#### [Goal]
Quote the whole listing word for word. Do not include the pictures.

-------- Collected material --------

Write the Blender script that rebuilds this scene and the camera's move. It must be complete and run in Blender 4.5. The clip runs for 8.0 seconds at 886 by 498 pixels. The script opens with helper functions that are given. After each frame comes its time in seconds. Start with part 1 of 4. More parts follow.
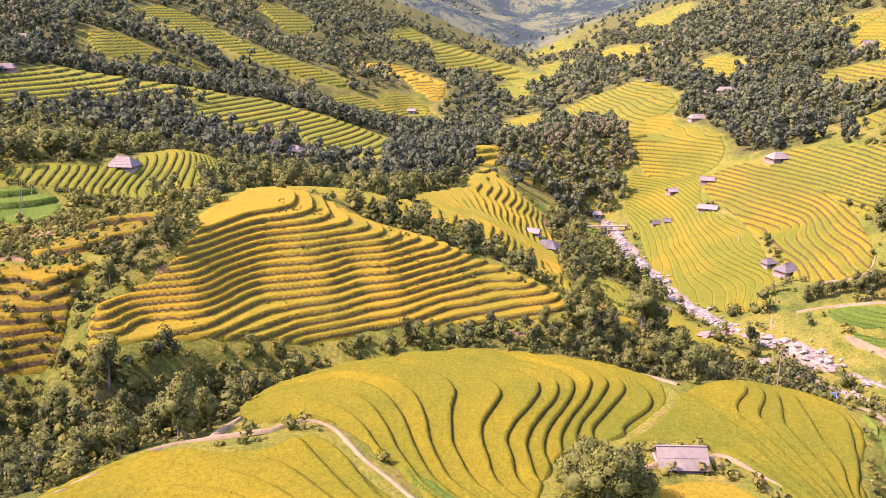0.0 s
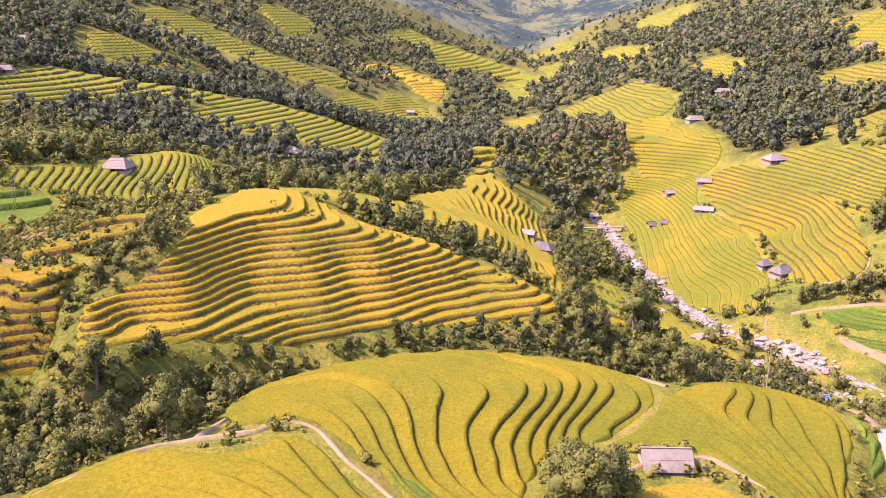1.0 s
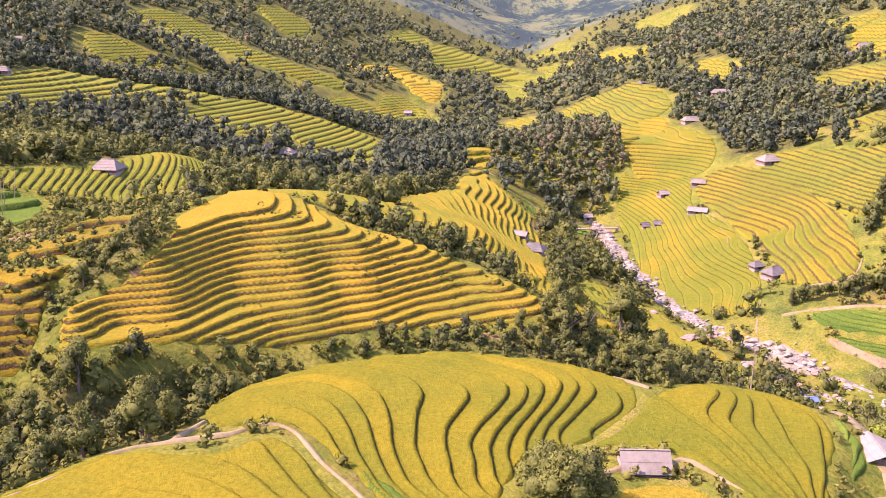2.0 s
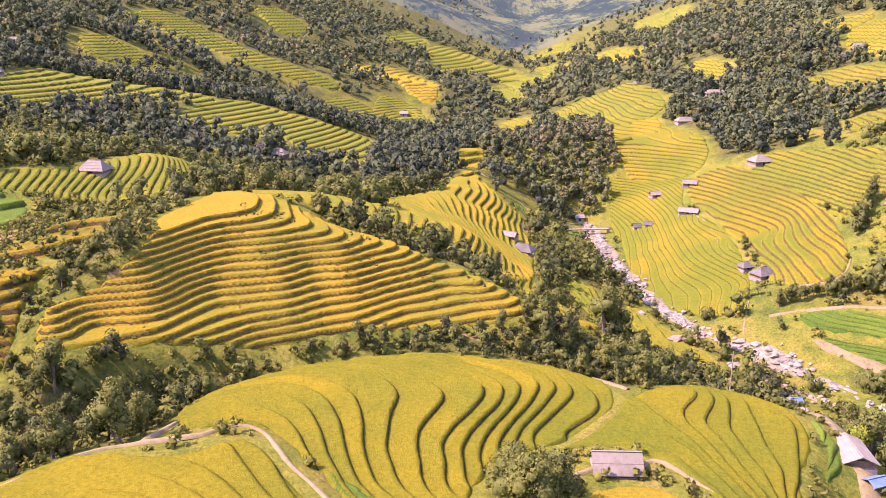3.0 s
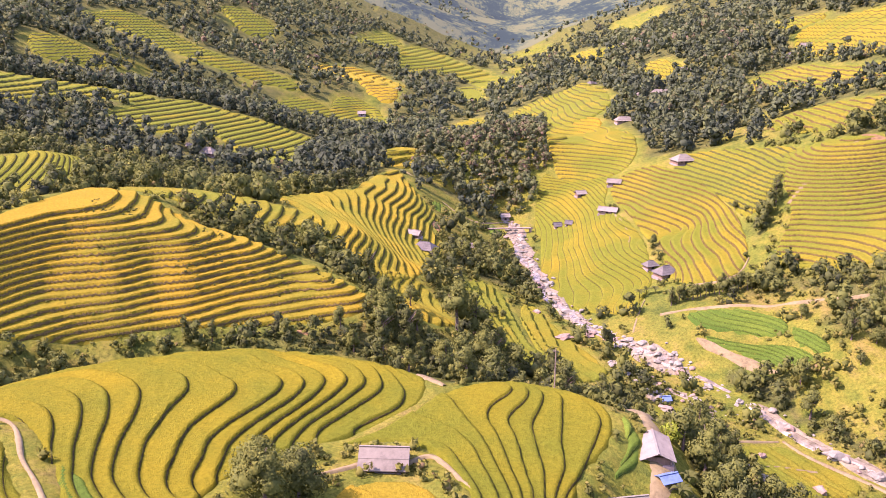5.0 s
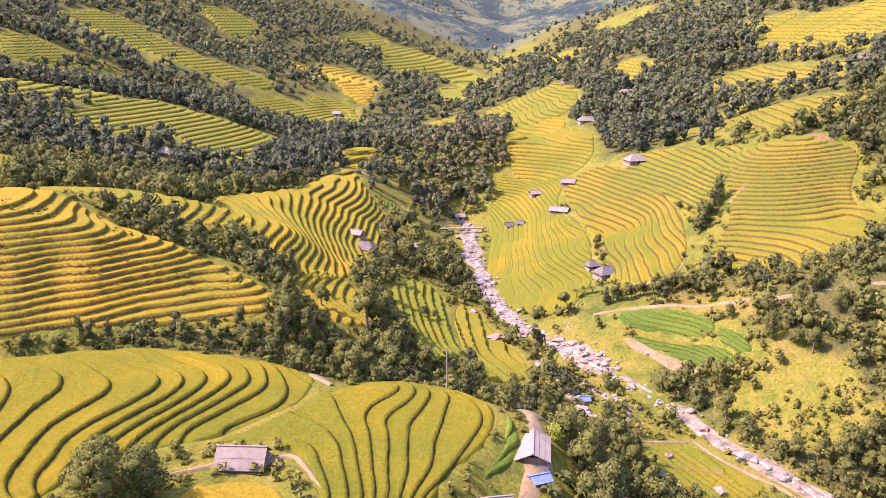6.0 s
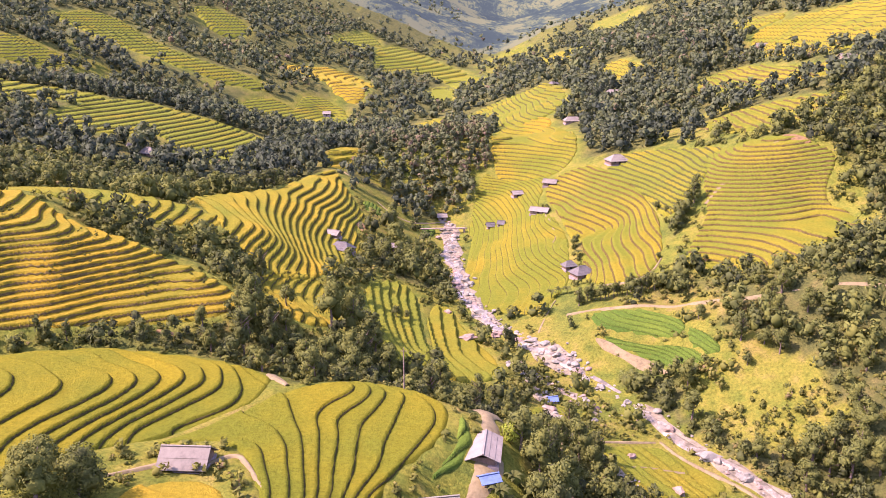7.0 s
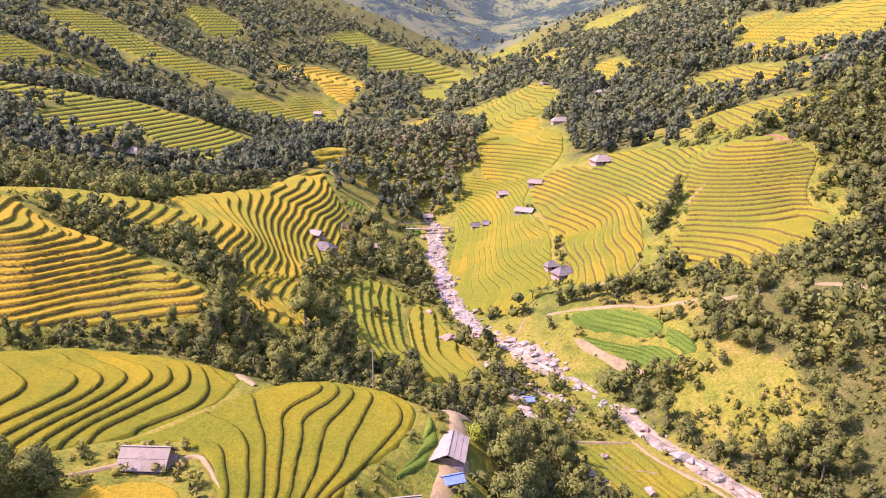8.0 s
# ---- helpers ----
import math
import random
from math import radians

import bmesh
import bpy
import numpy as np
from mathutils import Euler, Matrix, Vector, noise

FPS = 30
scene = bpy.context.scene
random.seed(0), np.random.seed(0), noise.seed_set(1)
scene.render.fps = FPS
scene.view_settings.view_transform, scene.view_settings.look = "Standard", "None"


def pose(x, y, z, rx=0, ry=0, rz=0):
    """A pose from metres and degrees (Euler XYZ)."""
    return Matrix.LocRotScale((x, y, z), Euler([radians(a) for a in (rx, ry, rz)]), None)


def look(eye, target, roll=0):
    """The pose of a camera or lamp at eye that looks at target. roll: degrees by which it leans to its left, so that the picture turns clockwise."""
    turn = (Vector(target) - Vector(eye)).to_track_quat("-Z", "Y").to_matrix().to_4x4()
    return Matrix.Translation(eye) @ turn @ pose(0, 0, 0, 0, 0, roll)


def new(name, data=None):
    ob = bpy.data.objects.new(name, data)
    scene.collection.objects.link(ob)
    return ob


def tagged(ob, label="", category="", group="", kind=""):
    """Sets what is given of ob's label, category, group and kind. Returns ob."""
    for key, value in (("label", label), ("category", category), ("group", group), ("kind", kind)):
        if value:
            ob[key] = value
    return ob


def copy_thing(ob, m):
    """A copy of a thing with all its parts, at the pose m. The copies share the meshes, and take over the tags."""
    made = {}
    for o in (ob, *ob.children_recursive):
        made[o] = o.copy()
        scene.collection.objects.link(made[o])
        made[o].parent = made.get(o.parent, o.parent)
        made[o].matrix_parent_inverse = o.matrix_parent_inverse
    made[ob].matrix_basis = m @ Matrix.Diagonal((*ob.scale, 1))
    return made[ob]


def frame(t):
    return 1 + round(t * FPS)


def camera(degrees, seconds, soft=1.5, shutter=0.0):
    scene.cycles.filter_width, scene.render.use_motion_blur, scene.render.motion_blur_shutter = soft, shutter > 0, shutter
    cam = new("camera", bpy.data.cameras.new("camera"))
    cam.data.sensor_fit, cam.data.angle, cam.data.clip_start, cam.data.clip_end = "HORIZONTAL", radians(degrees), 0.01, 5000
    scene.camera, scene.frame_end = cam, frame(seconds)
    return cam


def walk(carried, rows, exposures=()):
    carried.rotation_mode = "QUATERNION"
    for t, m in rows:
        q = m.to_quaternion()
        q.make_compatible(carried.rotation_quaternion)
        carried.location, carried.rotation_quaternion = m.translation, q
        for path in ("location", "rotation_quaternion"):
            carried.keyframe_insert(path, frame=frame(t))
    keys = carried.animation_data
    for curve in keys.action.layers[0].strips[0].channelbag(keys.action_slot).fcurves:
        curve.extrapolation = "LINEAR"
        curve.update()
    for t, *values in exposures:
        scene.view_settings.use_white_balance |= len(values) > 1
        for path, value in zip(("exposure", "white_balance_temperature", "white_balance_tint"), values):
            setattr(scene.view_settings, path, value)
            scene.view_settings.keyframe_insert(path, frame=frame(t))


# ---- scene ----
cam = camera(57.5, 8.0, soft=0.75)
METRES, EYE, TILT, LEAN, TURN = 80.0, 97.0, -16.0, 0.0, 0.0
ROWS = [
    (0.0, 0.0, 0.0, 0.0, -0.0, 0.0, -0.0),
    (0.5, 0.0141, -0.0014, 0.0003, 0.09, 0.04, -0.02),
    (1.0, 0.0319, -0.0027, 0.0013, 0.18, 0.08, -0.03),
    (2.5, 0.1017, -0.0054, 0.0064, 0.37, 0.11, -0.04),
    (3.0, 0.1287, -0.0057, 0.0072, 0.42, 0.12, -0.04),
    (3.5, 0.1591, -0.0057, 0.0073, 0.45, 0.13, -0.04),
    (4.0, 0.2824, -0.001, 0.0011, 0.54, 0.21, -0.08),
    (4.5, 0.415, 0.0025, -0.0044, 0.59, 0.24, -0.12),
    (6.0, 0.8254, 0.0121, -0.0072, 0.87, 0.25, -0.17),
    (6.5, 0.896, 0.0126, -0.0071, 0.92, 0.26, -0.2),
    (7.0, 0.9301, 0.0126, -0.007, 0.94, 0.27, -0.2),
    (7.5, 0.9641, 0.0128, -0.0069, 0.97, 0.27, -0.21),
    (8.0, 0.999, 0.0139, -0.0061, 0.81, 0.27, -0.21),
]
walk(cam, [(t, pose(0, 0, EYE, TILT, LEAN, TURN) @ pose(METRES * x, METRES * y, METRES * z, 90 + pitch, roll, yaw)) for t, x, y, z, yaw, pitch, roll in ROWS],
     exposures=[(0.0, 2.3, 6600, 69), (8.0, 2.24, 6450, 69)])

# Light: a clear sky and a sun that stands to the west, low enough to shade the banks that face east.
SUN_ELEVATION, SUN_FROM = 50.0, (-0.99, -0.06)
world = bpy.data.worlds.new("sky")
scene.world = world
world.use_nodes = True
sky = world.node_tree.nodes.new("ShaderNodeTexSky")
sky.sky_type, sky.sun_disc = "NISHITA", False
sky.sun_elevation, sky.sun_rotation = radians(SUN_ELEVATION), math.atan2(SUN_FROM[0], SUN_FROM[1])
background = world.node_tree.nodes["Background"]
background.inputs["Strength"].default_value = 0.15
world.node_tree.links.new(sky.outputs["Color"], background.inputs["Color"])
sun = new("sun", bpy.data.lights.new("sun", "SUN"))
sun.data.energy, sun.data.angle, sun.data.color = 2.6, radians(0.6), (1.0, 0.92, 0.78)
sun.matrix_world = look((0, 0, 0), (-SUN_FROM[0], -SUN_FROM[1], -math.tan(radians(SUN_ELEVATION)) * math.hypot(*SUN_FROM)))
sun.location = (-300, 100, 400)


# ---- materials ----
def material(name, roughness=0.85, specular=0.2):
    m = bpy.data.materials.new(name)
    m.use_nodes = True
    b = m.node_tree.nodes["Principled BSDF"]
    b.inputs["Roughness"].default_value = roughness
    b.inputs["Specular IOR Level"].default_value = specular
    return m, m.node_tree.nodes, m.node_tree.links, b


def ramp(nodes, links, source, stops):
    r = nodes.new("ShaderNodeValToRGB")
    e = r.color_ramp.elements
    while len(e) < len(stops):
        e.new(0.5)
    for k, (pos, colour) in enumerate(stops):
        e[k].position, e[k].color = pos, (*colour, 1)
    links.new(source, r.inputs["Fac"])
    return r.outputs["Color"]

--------

#### [Solved exercise]
Write the Blender script that rebuilds this scene and the camera's move. It must be complete and run in Blender 4.5. The clip runs for 8.0 seconds at 886 by 498 pixels. The script opens with helper functions that are given. After each frame comes its time in seconds. Start with part 1 of 4. More parts follow.
0.0 s
1.0 s
2.0 s
3.0 s
5.0 s
6.0 s
7.0 s
8.0 s
# ---- helpers ----
import math
import random
from math import radians

import bmesh
import bpy
import numpy as np
from mathutils import Euler, Matrix, Vector, noise

FPS = 30
scene = bpy.context.scene
random.seed(0), np.random.seed(0), noise.seed_set(1)
scene.render.fps = FPS
scene.view_settings.view_transform, scene.view_settings.look = "Standard", "None"


def pose(x, y, z, rx=0, ry=0, rz=0):
    """A pose from metres and degrees (Euler XYZ)."""
    return Matrix.LocRotScale((x, y, z), Euler([radians(a) for a in (rx, ry, rz)]), None)


def look(eye, target, roll=0):
    """The pose of a camera or lamp at eye that looks at target. roll: degrees by which it leans to its left, so that the picture turns clockwise."""
    turn = (Vector(target) - Vector(eye)).to_track_quat("-Z", "Y").to_matrix().to_4x4()
    return Matrix.Translation(eye) @ turn @ pose(0, 0, 0, 0, 0, roll)


def new(name, data=None):
    ob = bpy.data.objects.new(name, data)
    scene.collection.objects.link(ob)
    return ob


def tagged(ob, label="", category="", group="", kind=""):
    """Sets what is given of ob's label, category, group and kind. Returns ob."""
    for key, value in (("label", label), ("category", category), ("group", group), ("kind", kind)):
        if value:
            ob[key] = value
    return ob


def copy_thing(ob, m):
    """A copy of a thing with all its parts, at the pose m. The copies share the meshes, and take over the tags."""
    made = {}
    for o in (ob, *ob.children_recursive):
        made[o] = o.copy()
        scene.collection.objects.link(made[o])
        made[o].parent = made.get(o.parent, o.parent)
        made[o].matrix_parent_inverse = o.matrix_parent_inverse
    made[ob].matrix_basis = m @ Matrix.Diagonal((*ob.scale, 1))
    return made[ob]


def frame(t):
    return 1 + round(t * FPS)


def camera(degrees, seconds, soft=1.5, shutter=0.0):
    scene.cycles.filter_width, scene.render.use_motion_blur, scene.render.motion_blur_shutter = soft, shutter > 0, shutter
    cam = new("camera", bpy.data.cameras.new("camera"))
    cam.data.sensor_fit, cam.data.angle, cam.data.clip_start, cam.data.clip_end = "HORIZONTAL", radians(degrees), 0.01, 5000
    scene.camera, scene.frame_end = cam, frame(seconds)
    return cam


def walk(carried, rows, exposures=()):
    carried.rotation_mode = "QUATERNION"
    for t, m in rows:
        q = m.to_quaternion()
        q.make_compatible(carried.rotation_quaternion)
        carried.location, carried.rotation_quaternion = m.translation, q
        for path in ("location", "rotation_quaternion"):
            carried.keyframe_insert(path, frame=frame(t))
    keys = carried.animation_data
    for curve in keys.action.layers[0].strips[0].channelbag(keys.action_slot).fcurves:
        curve.extrapolation = "LINEAR"
        curve.update()
    for t, *values in exposures:
        scene.view_settings.use_white_balance |= len(values) > 1
        for path, value in zip(("exposure", "white_balance_temperature", "white_balance_tint"), values):
            setattr(scene.view_settings, path, value)
            scene.view_settings.keyframe_insert(path, frame=frame(t))


# ---- scene ----
cam = camera(57.5, 8.0, soft=0.75)
METRES, EYE, TILT, LEAN, TURN = 80.0, 97.0, -16.0, 0.0, 0.0
ROWS = [
    (0.0, 0.0, 0.0, 0.0, -0.0, 0.0, -0.0),
    (0.5, 0.0141, -0.0014, 0.0003, 0.09, 0.04, -0.02),
    (1.0, 0.0319, -0.0027, 0.0013, 0.18, 0.08, -0.03),
    (2.5, 0.1017, -0.0054, 0.0064, 0.37, 0.11, -0.04),
    (3.0, 0.1287, -0.0057, 0.0072, 0.42, 0.12, -0.04),
    (3.5, 0.1591, -0.0057, 0.0073, 0.45, 0.13, -0.04),
    (4.0, 0.2824, -0.001, 0.0011, 0.54, 0.21, -0.08),
    (4.5, 0.415, 0.0025, -0.0044, 0.59, 0.24, -0.12),
    (6.0, 0.8254, 0.0121, -0.0072, 0.87, 0.25, -0.17),
    (6.5, 0.896, 0.0126, -0.0071, 0.92, 0.26, -0.2),
    (7.0, 0.9301, 0.0126, -0.007, 0.94, 0.27, -0.2),
    (7.5, 0.9641, 0.0128, -0.0069, 0.97, 0.27, -0.21),
    (8.0, 0.999, 0.0139, -0.0061, 0.81, 0.27, -0.21),
]
walk(cam, [(t, pose(0, 0, EYE, TILT, LEAN, TURN) @ pose(METRES * x, METRES * y, METRES * z, 90 + pitch, roll, yaw)) for t, x, y, z, yaw, pitch, roll in ROWS],
     exposures=[(0.0, 2.3, 6600, 69), (8.0, 2.24, 6450, 69)])

# Light: a clear sky and a sun that stands to the west, low enough to shade the banks that face east.
SUN_ELEVATION, SUN_FROM = 50.0, (-0.99, -0.06)
world = bpy.data.worlds.new("sky")
scene.world = world
world.use_nodes = True
sky = world.node_tree.nodes.new("ShaderNodeTexSky")
sky.sky_type, sky.sun_disc = "NISHITA", False
sky.sun_elevation, sky.sun_rotation = radians(SUN_ELEVATION), math.atan2(SUN_FROM[0], SUN_FROM[1])
background = world.node_tree.nodes["Background"]
background.inputs["Strength"].default_value = 0.15
world.node_tree.links.new(sky.outputs["Color"], background.inputs["Color"])
sun = new("sun", bpy.data.lights.new("sun", "SUN"))
sun.data.energy, sun.data.angle, sun.data.color = 2.6, radians(0.6), (1.0, 0.92, 0.78)
sun.matrix_world = look((0, 0, 0), (-SUN_FROM[0], -SUN_FROM[1], -math.tan(radians(SUN_ELEVATION)) * math.hypot(*SUN_FROM)))
sun.location = (-300, 100, 400)


# ---- materials ----
def material(name, roughness=0.85, specular=0.2):
    m = bpy.data.materials.new(name)
    m.use_nodes = True
    b = m.node_tree.nodes["Principled BSDF"]
    b.inputs["Roughness"].default_value = roughness
    b.inputs["Specular IOR Level"].default_value = specular
    return m, m.node_tree.nodes, m.node_tree.links, b


def ramp(nodes, links, source, stops):
    r = nodes.new("ShaderNodeValToRGB")
    e = r.color_ramp.elements
    while len(e) < len(stops):
        e.new(0.5)
    for k, (pos, colour) in enumerate(stops):
        e[k].position, e[k].color = pos, (*colour, 1)
    links.new(source, r.inputs["Fac"])
    return r.outputs["Color"]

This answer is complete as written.